**WHAT IS REQUIRED:** Filter this material down to the lines that hold "with", copying each one.

**DATA SECTION:**
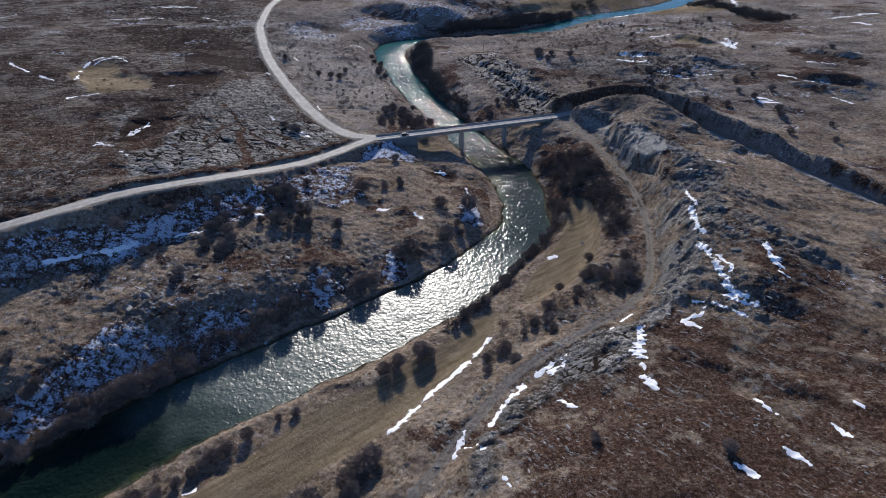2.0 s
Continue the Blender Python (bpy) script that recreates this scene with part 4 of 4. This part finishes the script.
# upstream a bluer base colour stands in for the sky's reflection
tone[:, 2] = 0.04 + 0.8 * smooth(385, 440, b) + 0.12 * riffle
across = np.tile(np.linspace(-1, 1, 41), len(stream))
tone[:, 0] *= 1 - 0.5 * smooth(0.0, 0.5, across) * smooth(412, 385, b) * smooth(280, 310, b)
river.data.color_attributes["cover"].data.foreach_set("color", tone.ravel())
own = river.data.color_attributes.new("riffle", "FLOAT_COLOR", "POINT")
own.data.foreach_set("color", np.hstack([run, np.ones((len(run), 1))]).astype(np.float32).ravel())
river.data.vertices.foreach_set("co", co.astype(np.float32).ravel())
river.data.update()
ribbon("road_left", LEFT_ROAD, 3.1, ROAD, 7, 0.0, 0.06, "pale worn country road along the plateau's rim", 0.7)
ribbon("road_far", FAR_ROAD, 3.5, ROAD, 7, 0.004, 0.06, "pale worn road winding away from the bridge", 0.7)
ribbon("road_fork", FORK_ROAD, 2.4, ROAD, 7, -0.006, 0.05, "narrow side road leaving the main road", 0.35)
ribbon("road_cutting", CUT_ROAD, 3.1, ROAD, 7, -0.003, 0.06, "pale road running through a rock cutting", 0.35)
# ---- things ----
def mesh_from(name, verts, faces, material, smooth_shading=False):
    """A mesh from arrays of corners and of faces with equally many corners each."""
    verts, faces = np.asarray(verts, np.float32), np.asarray(faces, np.int32)
    me = bpy.data.meshes.new(name)
    me.vertices.add(len(verts))
    me.vertices.foreach_set("co", verts.ravel())
    n, k = faces.shape
    me.loops.add(n * k)
    me.loops.foreach_set("vertex_index", faces.ravel())
    me.polygons.add(n)
    me.polygons.foreach_set("loop_start", np.arange(0, n * k, k, dtype=np.int32))
    me.polygons.foreach_set("use_smooth", np.full(n, smooth_shading))
    me.update(calc_edges=True)
    me.validate()
    me.materials.append(material)
    return me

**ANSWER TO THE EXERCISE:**
Continue the Blender Python (bpy) script that recreates this scene with part 4 of 4. This part finishes the script.
    """A mesh from arrays of corners and of faces with equally many corners each."""